The art of living... is neither careless drifting on the one hand nor fearful clinging to the past on the other. It consists in being sensitive to each moment, in regarding it as utterly new and unique, in having the mind open and wholly receptive.
This is what Zen means by being detached—not being without emotion or feeling, but being one in whom feeling is not sticky or blocked, and through whom the experiences of the world pass like the reflections of birds flying over water.
If you awaken from this illusion, and you understand that black implies white, self implies other, life implies death - or shall I say, death implies life - you can conceive yourself. Not conceive, but feel yourself, not as a stranger in the world, not as someone here on sufferance, on probation, not as something that has arrived here by fluke, but you can begin to feel your own existence as absolutely fundamental. What you are basically, deep, deep down, far, far in, is simply the fabric and structure of existence itself.
In known history, nobody has had such capacity for altering the universe than the people of the United States of America. And nobody has gone about it in such an aggressive way.
But, as Douglas E Harding has pointed out, we tend to think of this planet as a life-infested rock, which is as absurd as thinking of the human body as a cell infested skeleton. Surely all forms of life, including man, must be understood as "symptoms" of the earth, the solar system, and the galaxy in which case we cannot escape the conclusion that the galaxy is intelligent.
The more we try to live in the world of words, the more we feel isolated and alone, the more all the joy and liveliness of things is exchanged for mere certainty and security. On the other hand, the more we are forced to admit that we actually live in the real world, the more we feel ignorant, uncertain, and insecure about everything.

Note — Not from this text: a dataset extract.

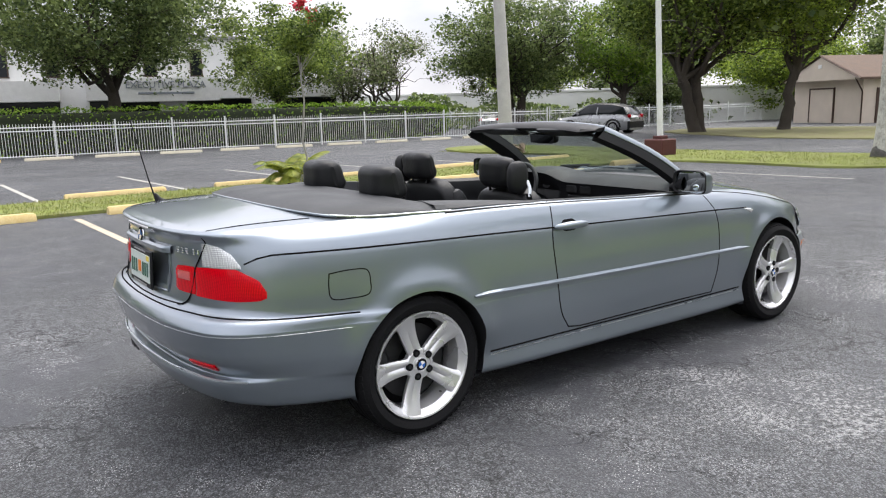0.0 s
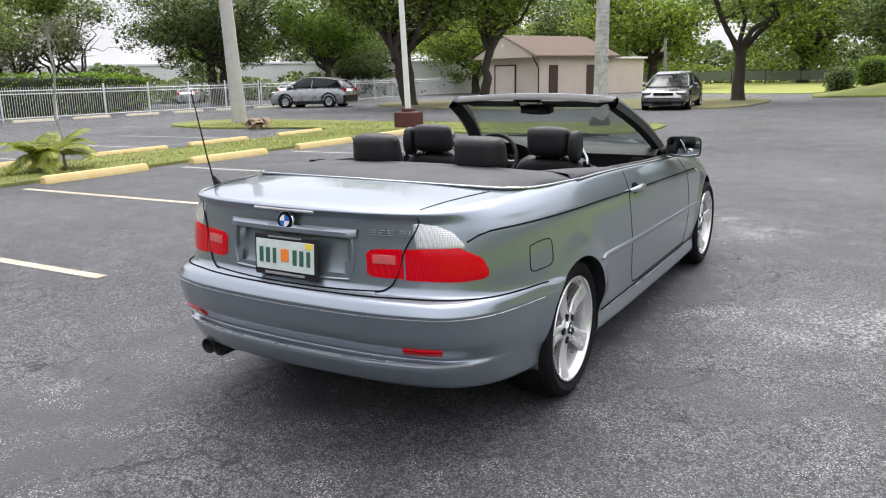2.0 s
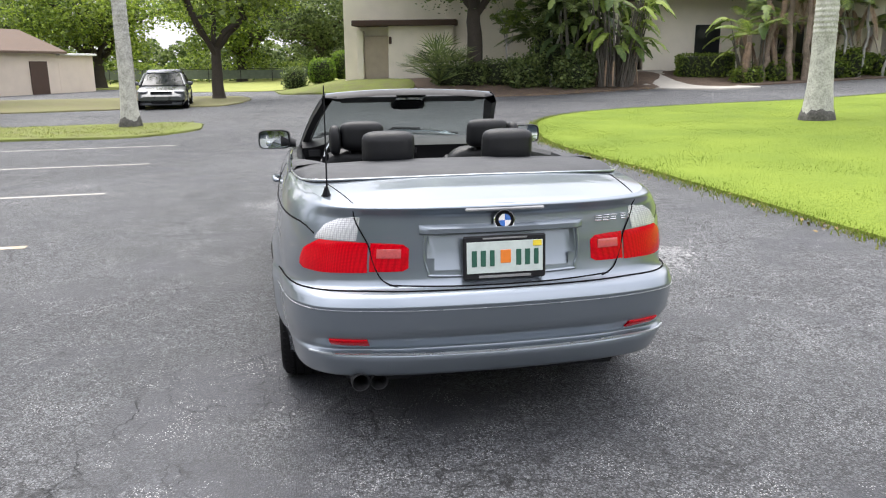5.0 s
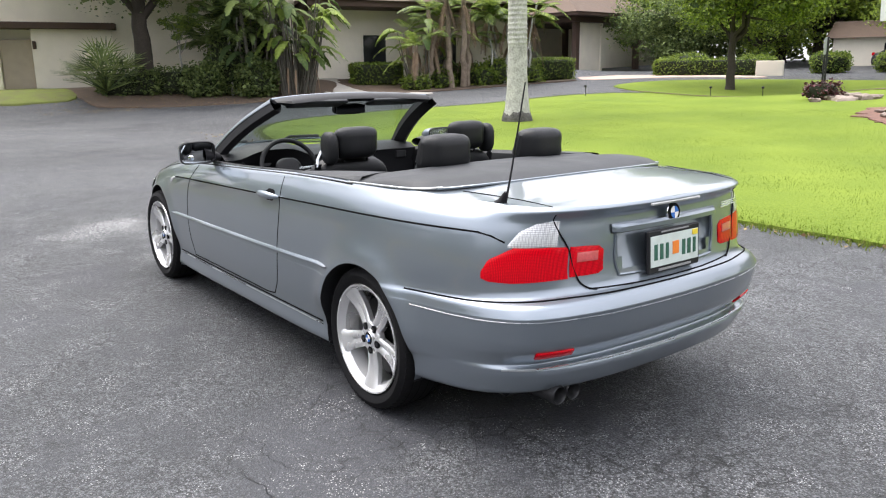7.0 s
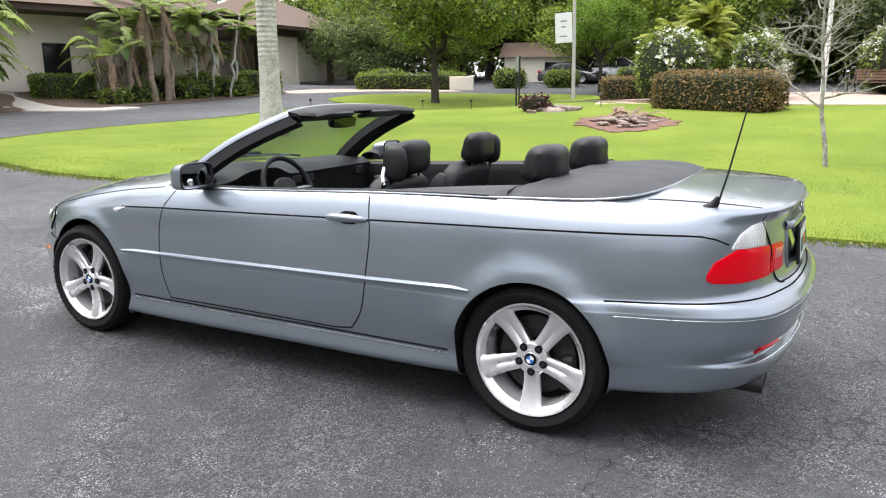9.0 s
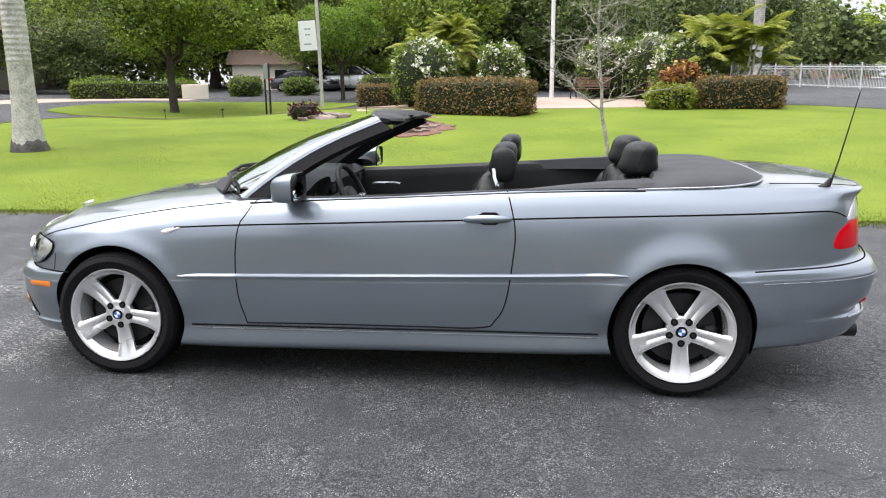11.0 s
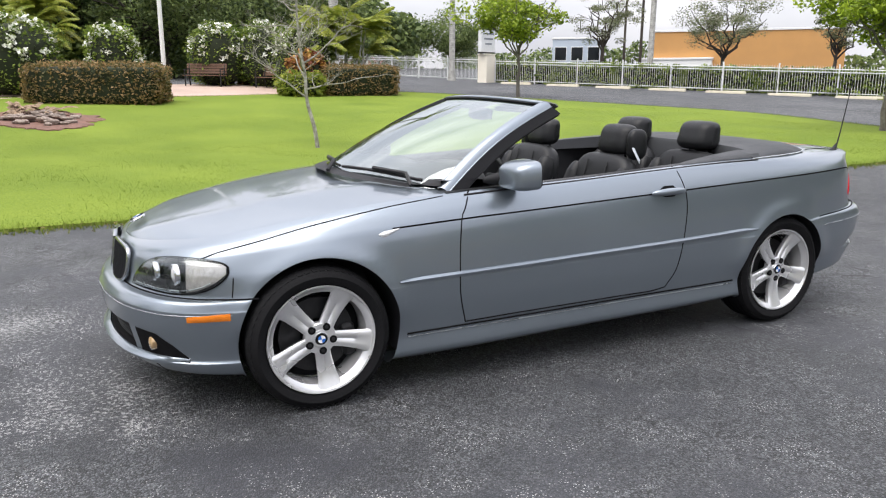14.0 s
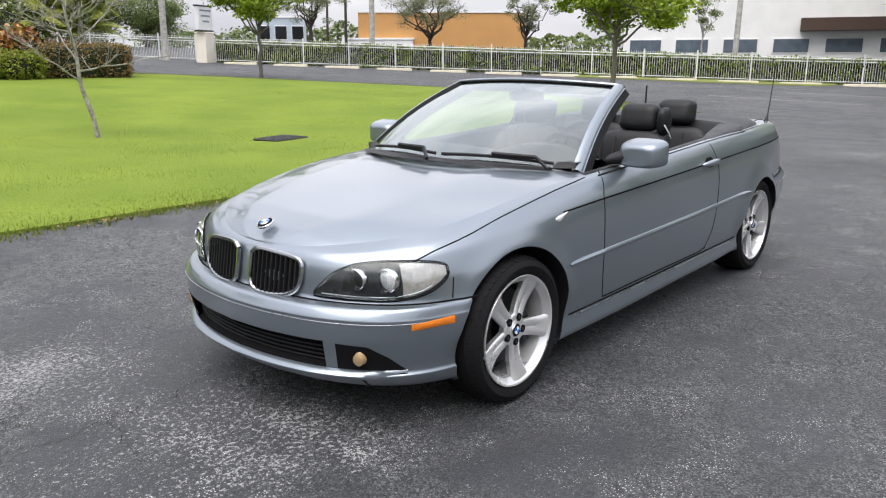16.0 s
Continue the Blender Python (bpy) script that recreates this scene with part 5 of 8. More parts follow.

The meaning and purpose of dancing is the dance. Like music also, it is fulfilled in each moment of its course. You do not play a sonata in order to reach the final chord, and if the meaning of things were simply in ends, composers would write nothing but finales.
However much I may be impressed by the difference between a star and the dark space around it, I must not forget that I can see the two only in relation to each other, and that this relation is inseparable.
"It is essential to understand this point thoroughly: that the thing-in-itself, whether animal, vegetable, or mineral, is not only unknowable-it does not exist. This is important not only for sanity and peace of mind, but also for the most "practical" reasons of economics, politics, and technology.. This is not to say only that things exist in relation to one another, but that what we call "things" are no more than glimpses of a unified process. Certainly, this process has distinct features which catch our attention, but we must remember that distinction is not separation."
But when no risk is taken there is no freedom. It is thus that, in an industrial society, the plethora of laws made for our personal safety convert the land into a nursery, and policemen hired to protect us become selfserving busybodies.